The Week in Kazakhstan: Revise and Resubmit 2024-11-26 18:20:38
Tokayev wants a new coat of arms and more oil exports via Azerbaijan
President Kassym-Jomart Tokayev spoke on March 15 at the third meeting of the National Kurultai, a consultative body he created in 2022. Using it as a policy-making platform, Tokayev instructed the parliament and the government to carry out a number of tasks, among which a public call to change the country’s coat of arms, deemed “too difficult and eclectic, as well as loaded with Soviet imagery.”
During his visit to Azerbaijan on March 11, Tokayev said Kazakhstan would increase oil exports through Baku. Kazakhstan exported around one million tons of oil via tankers from Aktau to the port of Baku, which was then shipped via a pipeline connected to the port of Ceyhan in southern Turkey. The plan is to increase supplies to 1.5 million tons in 2024. The new figure would represent just 2% of Kazakhstan’s total oil exports.
Kazakhstan’s exports to Russia have increased by 12% in 2023, compared to the year before, according to official statistics compiled on March 12. Russian investment into Kazakhstan also increased by 40% to $1.7 billion compared to 2022. A slowdown in imports from Russia led bilateral trade to shrink in total by 0.5%. Reports and analyses showed that the increased exports from Kazakhstan to Russia in the past two years could be workarounds to bypass sanctions.
Zhomart Aliyev, the vice-minister of ecology, said on March 12 that there was “no release of methane into the atmosphere” after an accident at the Karaturun gas field in the Mangistau region last year. Aliyev contradicts evidence collected by several independent analytical organizations that, through satellite imagery, concluded that the six-months-long fire at Karaturun led to one of the largest methane leaks of 2023.
A high-profile trial against a former minister of economy started in Astana on March 11. The defendant, Kuandyk Bishimbayev, is accused of having violently killed his wife, Saltanat Nukenova, after an argument at a restaurant on November 9 last year. The case sparked a renewed debate on gender-based violence across the country.

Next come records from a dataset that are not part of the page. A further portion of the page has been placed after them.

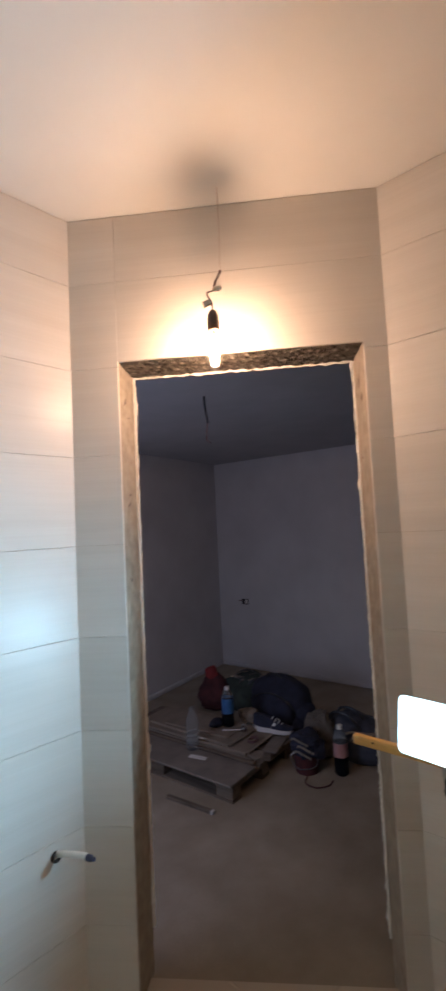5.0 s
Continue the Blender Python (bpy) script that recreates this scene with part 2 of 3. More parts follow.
M_YELLOW = plain("yellow_paint", (0.52, 0.33, 0.085), (0.60, 0.39, 0.11), 0.35, 30)
# bar tube's yellow, raised in colour for the lamp light on it
M_BAR_LIT = wood_material("lit_bar_yellow", (0.80, 0.46, 0.12), (0.92, 0.60, 0.21), 0.4, (30.0, 2.0, 30.0))
M_BLACK = plain("black_plastic", (0.015, 0.016, 0.018), (0.03, 0.031, 0.034), 0.42, 40)
M_METAL = plain("grey_metal", (0.40, 0.40, 0.41), (0.52, 0.52, 0.53), 0.33, 40, 1.0)
M_BAKELITE = plain("brown_bakelite", (0.09, 0.058, 0.042), (0.13, 0.085, 0.06), 0.4, 50)
M_WIRE = plain("brown_wire", (0.11, 0.06, 0.06), (0.18, 0.10, 0.10), 0.5, 60)
M_PALE_WIRE = plain("pale_wire", (0.36, 0.26, 0.22), (0.46, 0.34, 0.29), 0.5, 60)
M_TERMINAL = plain("pale_terminal", (0.74, 0.68, 0.60), (0.80, 0.74, 0.66), 0.45, 50)
M_PALLET = wood_material("pallet_wood", (0.10, 0.08, 0.058), (0.21, 0.17, 0.13), 0.85, (30.0, 2.0, 30.0))
M_SHEET = plain("dusty_board", (0.17, 0.145, 0.12), (0.25, 0.215, 0.18), 0.8, 9, relief=0.0006)
M_CARTON = plain("cardboard", (0.20, 0.16, 0.12), (0.27, 0.215, 0.165), 0.88, 12, stretch=(1, 1, 3))
M_NAVY = plain("dark_fabric", (0.012, 0.014, 0.028), (0.028, 0.032, 0.060), 0.9, 18, relief=0.003, relief_scale=60)
M_MAROON = plain("maroon_fabric", (0.05, 0.012, 0.014), (0.09, 0.022, 0.024), 0.9, 18, relief=0.003, relief_scale=40)
M_RED = plain("red_cloth", (0.17, 0.016, 0.018), (0.27, 0.030, 0.030), 0.85, 18, relief=0.003, relief_scale=30)
M_GREENBAG = plain("dark_green_fabric", (0.018, 0.026, 0.022), (0.04, 0.055, 0.045), 0.9, 18, relief=0.003, relief_scale=40)
M_SACK = plain("dark_brown_paper", (0.085, 0.070, 0.056), (0.13, 0.108, 0.088), 0.88, 12, relief=0.002, relief_scale=40)
# blue canvas lightened to carry the bloom that lies over the bag
M_HAZED_CANVAS = plain("hazed_blue_canvas", (0.030, 0.034, 0.050), (0.075, 0.080, 0.105), 0.9, 14, relief=0.003, relief_scale=60)
M_SOLE = plain("white_rubber_sole", (0.62, 0.61, 0.60), (0.74, 0.73, 0.72), 0.6, 40)
M_CLEAR = clear("clear_bottle_plastic", (0.85, 0.9, 0.92))
M_COLA = clear("dark_bottle_plastic", (0.05, 0.06, 0.08), 0.08)
M_BLUE = plain("blue_label", (0.03, 0.10, 0.26), (0.05, 0.15, 0.36), 0.4, 30)
M_PINK = plain("faded_red_label", (0.34, 0.17, 0.17), (0.44, 0.25, 0.25), 0.5, 30)
M_PAPER = plain("pale_paper", (0.55, 0.53, 0.50), (0.65, 0.63, 0.60), 0.8, 30)
M_BULB = glow("lit_bulb", (1.0, 0.58, 0.345), BULB_POWER)
M_ENVELOPE, ent, enp = shader("clear_bulb_glass")
env_mix, env_clear, env_gloss = ent.nodes.new("ShaderNodeMixShader"), ent.nodes.new("ShaderNodeBsdfTransparent"), node(ent, "ShaderNodeBsdfGlossy", Roughness=0.05)
env_mix.inputs[0].default_value = 0.06
ent.links.new(env_clear.outputs[0], env_mix.inputs[1])
ent.links.new(env_gloss.outputs[0], env_mix.inputs[2])
ent.links.new(env_mix.outputs[0], ent.nodes["Material Output"].inputs[0])
# emission on the rim stands in for the lamp's bloom
M_RIM_GLOW = glow("rim_glow", (0.475, 0.785, 0.98), RIM_GLOW)
M_CHIP = glow("lit_chip_field", (0.475, 0.785, 0.98), CHIP_POWER)

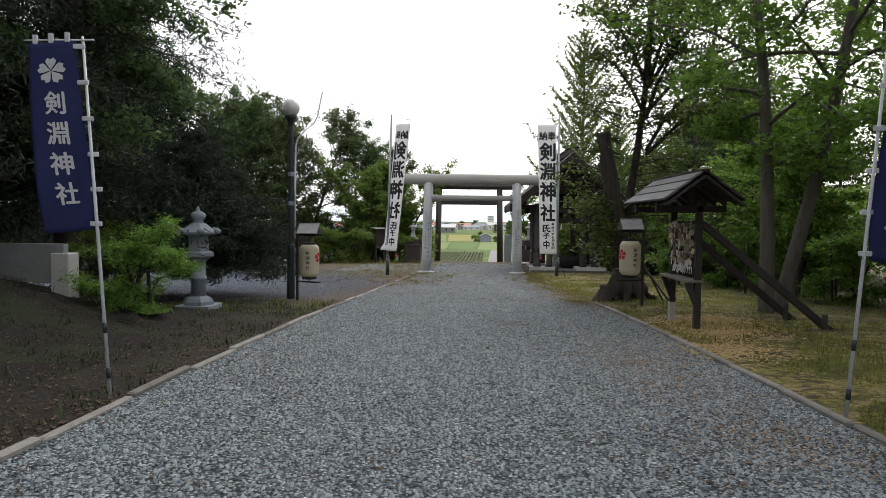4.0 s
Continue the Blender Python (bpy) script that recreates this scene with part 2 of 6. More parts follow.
    # bank of bare earth and moss, spruce shade painted into its dark colours
    # the second step paints the low spruce's shadow on past the bank
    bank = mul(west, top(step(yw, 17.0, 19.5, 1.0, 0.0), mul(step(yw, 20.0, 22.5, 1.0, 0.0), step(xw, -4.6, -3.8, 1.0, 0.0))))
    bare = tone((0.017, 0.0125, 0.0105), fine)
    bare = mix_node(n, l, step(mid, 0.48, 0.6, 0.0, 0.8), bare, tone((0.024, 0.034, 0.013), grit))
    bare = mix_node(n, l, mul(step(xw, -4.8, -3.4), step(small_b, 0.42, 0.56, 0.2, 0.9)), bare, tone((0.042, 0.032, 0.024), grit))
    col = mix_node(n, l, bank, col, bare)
    # rough grass round the edges
    rough = top(mul(step(xw, -14.0, -12.0, 1.0, 0.0), step(yw, 43.0, 45.0)), step(xw, -30.0, -28.0, 1.0, 0.0), mul(step(yw, 54.5, 57.0), step(add(x, swing(mid, 1.0)), -3.4, -2.8, 1.0, 0.0)), mul(step(yw, 54.5, 57.0), step(x, 2.8, 3.4)), mul(step(xw, 8.0, 9.5), step(yw, 40.0, 42.0)), step(y, 60.6, 61.4))
    wild = tone((0.1, 0.095, 0.04), fine)
    wild = mix_node(n, l, step(mid, 0.46, 0.6, 0.0, 0.9), wild, tone((0.2, 0.165, 0.075), grit))
    wild = mix_node(n, l, step(xw, -14.0, -12.0, 0.8, 0.0), wild, tone((0.13, 0.15, 0.045), grit))
    col = mix_node(n, l, rough, col, wild)
    l.new(col, b.inputs["Base Color"])
    b.inputs["Roughness"].default_value = 0.9
    b.inputs["Specular IOR Level"].default_value = 0.25
    cover = top(lawn, bank, rough, mul(soil_mask, 0.7))
    rise = add(mul(math_node(n, l, "SUBTRACT", 1.0, v.outputs["Distance"]), math_node(n, l, "SUBTRACT", 1.0, cover)), mul(fine, cover))
    first = bump_node(n, l, rise, 1.0, 0.035, b)
    bump_node(n, l, grit, 0.5, 0.008, b, first)
    return m


def earth_material(name, base, patches, grain=40.0):
    """Soil, moss and short grass in blotches of several colours (patches: low, high, colour, scale)."""
    m, n, l, b = graph(name)
    c = n.new("ShaderNodeTexCoord").outputs["Object"]
    fine = noise_node(n, l, grain, 6, 0.75, c)
    col = ramp_node(n, l, fine, [(0.25, tuple(v * 0.4 for v in base)), (0.75, tuple(v * 1.3 for v in base))])
    for lo, hi, tint, sc in patches:
        mask = step_node(n, l, noise_node(n, l, sc, 8, 0.7, c), lo, hi, (0.0, 0.9))
        tex = ramp_node(n, l, noise_node(n, l, grain * 1.7, 5, 0.75, c), [(0.25, tuple(v * 0.45 for v in tint)), (0.75, tuple(v * 1.3 for v in tint))])
        col = mix_node(n, l, mask, col, tex)
    l.new(col, b.inputs["Base Color"])
    b.inputs["Roughness"].default_value = 0.95
    b.inputs["Specular IOR Level"].default_value = 0.15
    bump_node(n, l, fine, 0.8, 0.02, b)
    return m


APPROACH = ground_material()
FIELDSOIL = earth_material("tilled_soil", (0.13, 0.105, 0.06), [(0.48, 0.62, (0.12, 0.13, 0.04), 0.8)])
WHEAT = earth_material("ripening_grain", (0.34, 0.31, 0.11), [(0.5, 0.6, (0.27, 0.29, 0.09), 0.05)], 1.5)
FIELD = earth_material("green_plot", (0.15, 0.23, 0.08), [(0.5, 0.6, (0.12, 0.2, 0.07), 0.04)], 1.2)
FIELDPALE = earth_material("pale_green_plot", (0.24, 0.31, 0.12), [(0.5, 0.6, (0.2, 0.27, 0.1), 0.04)], 1.2)
PLAIN = earth_material("far_farmland", (0.13, 0.19, 0.06), [(0.45, 0.55, (0.17, 0.23, 0.08), 0.01), (0.55, 0.62, (0.09, 0.15, 0.05), 0.02)], 0.4)
CONCRETE = surface("grey_concrete", (0.3, 0.3, 0.29), (0.46, 0.46, 0.44), 3.0, 0.85, grain=90, stain=(0.16, 0.15, 0.13))
KERB = surface("kerb_concrete", (0.12, 0.112, 0.1), (0.3, 0.29, 0.27), 5.0, 0.9, grain=70, stain=(0.085, 0.07, 0.052), vary=0.3)
OLDKERB = surface("soil_stained_kerb", (0.075, 0.058, 0.044), (0.19, 0.16, 0.13), 6.0, 0.9, grain=60, stain=(0.06, 0.045, 0.03), vary=0.2)
TORII = surface("torii_painted_concrete", (0.37, 0.385, 0.4), (0.52, 0.535, 0.55), 2.2, 0.6, grain=70, bump=0.2, stain=(0.27, 0.275, 0.28), vary=0.0)
BEAM = surface("torii_weathered_beam", (0.27, 0.26, 0.235), (0.4, 0.39, 0.36), 1.6, 0.7, grain=90, bump=0.15, stain=(0.17, 0.16, 0.14), stretch=(0.3, 1, 1), vary=0.0)
BLACK = surface("dark_painted_torii", (0.016, 0.012, 0.011), (0.035, 0.027, 0.025), 3.0, 0.5, grain=80, bump=0.15, vary=0.05)
TIMBER = surface("dark_weathered_timber", (0.011, 0.0085, 0.0075), (0.034, 0.028, 0.025), 4.0, 0.8, grain=30, stretch=(6, 6, 0.6), stain=(0.02, 0.016, 0.013), vary=0.2)
GREYWOOD = surface("silvered_timber", (0.12, 0.105, 0.09), (0.26, 0.235, 0.21), 4.0, 0.85, grain=30, stretch=(6, 6, 0.6), vary=0.2)
ROOFDARK = surface("dark_roof_sheet", (0.014, 0.0105, 0.009), (0.034, 0.025, 0.021), 2.0, 0.9, grain=60, bump=0.1, vary=0.1)
ROOFSLATE = surface("dark_grey_roof_board", (0.075, 0.078, 0.082), (0.16, 0.165, 0.17), 4.0, 0.6, grain=50, bump=0.2, stain=(0.06, 0.058, 0.054), vary=0.2)
PALEWOOD = surface("pale_renewed_wood", (0.34, 0.33, 0.31), (0.5, 0.49, 0.47), 4.0, 0.8, grain=30, stretch=(6, 6, 0.6), vary=0.1)
ROOFGREY = surface("grey_roof_board", (0.18, 0.185, 0.19), (0.34, 0.345, 0.35), 4.0, 0.55, grain=50, bump=0.2, stain=(0.12, 0.11, 0.1), vary=0.15)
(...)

Documents seen by Azattyq on March 14 showed that the Karakalpak authorities had ordered the arrest of activist Akylbek Muratov in November last year, after he gave a speech at an OSCE human rights conference. Muratov, along with other Karakalpak activists, has been a victim of pressure in Kazakhstan. He was detained in mid-February at the request of Uzbekistan’s authorities, who accused him of “calling for mass riots” and “distributing material that threatens public safety” in relation to public protests in July 2022.
In Kyrgyzstan, lawmakers passed on March 14 a so-called “foreign agent” law, poised to increase scrutiny on organizations and individuals receiving donations from abroad. The law is strikingly similar to a bill passed in Russia to exert control over foreign-funded NGOs. Human rights organizations had harshly criticized the bill for months before it was finally passed.